Just as a practical measure, it's not that great of advice for young people. If you've been on the planet long enough you've known people--probably lots of people--who were all set to be spiritual superstars in the early years, but who burned out, washed up, or just walked away. (And on the other hand people who came to spiritual devotion late but strong.) The intensity of a person's visible fervor at 21 is not a strong indicator of what kind of partner they'll be in twenty years. Really, none of us know this for ourselves, either.

I wish I could come up with some sort of pithy counterstatement, but I'm no good at dating advice. Although "It is better to marry than to burn" could possibly serve as a Facebook meme. With the right picture.

Tuesday, January 07, 2014

On the Move

I thought I might set a goal of blogging twice a week this year, which would double my posts over last year.

I'm already behind. Also, I haven't started on any of the end of year and end of quarter paperwork which is the (very, very) dreary side effect of having my own practice.

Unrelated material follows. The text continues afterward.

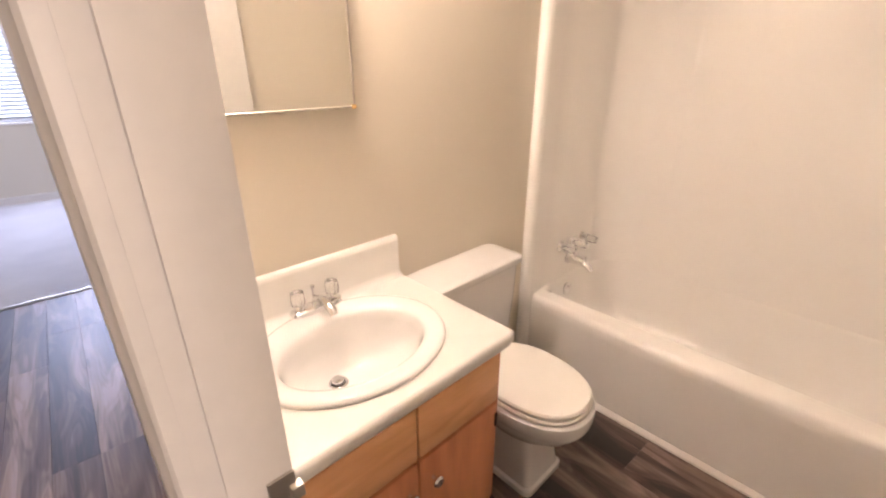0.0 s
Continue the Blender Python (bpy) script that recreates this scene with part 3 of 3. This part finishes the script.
# ---- vanity ----
VX0, VX1, VY0, CT = 0.470, 1.125, 0.792, 0.800
van = thing("vanity_cabinet", (0.80, 1.03, 0), "honey and red-brown wooden vanity cabinet with two doors", "cabinet")
body = bmesh.new()
box(VX0, VX0 + 0.018, VY0 + 0.02, BN - 0.003, 0.0, 0.758, bm=body)
box(VX1 - 0.018, VX1, VY0 + 0.0, BN - 0.003, 0.0, 0.758, bm=body)
box(VX0 + 0.018, VX1 - 0.018, BN - 0.012, BN - 0.003, 0.09, 0.758, bm=body)
box(VX0 + 0.018, VX1 - 0.018, VY0 + 0.07, BN - 0.012, 0.075, 0.09, bm=body)
part("body", body, CHERRY, van)
part("toe_board", box(VX0 + 0.018, VX1 - 0.018, VY0 + 0.06, VY0 + 0.07, 0.0, 0.09), CHERRY, van)
face = bmesh.new()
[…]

On the other hand, I *did* clean and reorganize the house from top to bottom last weekend, which wasn't on the schedule at all. DOB thought it was time to start looking at selling our house so we can move to or build one in which he can get to the bathroom without summoning assistance. The real estate agent (who sold us this house) said, "Actually I know somebody who is looking for a house just like that. How about Monday?" So we'll see if it works out. Otherwise I have to *keep* things clean, which is nearly as bad.

Someday, I'm going to deep clean the house without having to move out of it. But first I think I'd have to live there more than three years. Maybe this will be the time. Or rather, the time after this, since we're probably going to rent for awhile.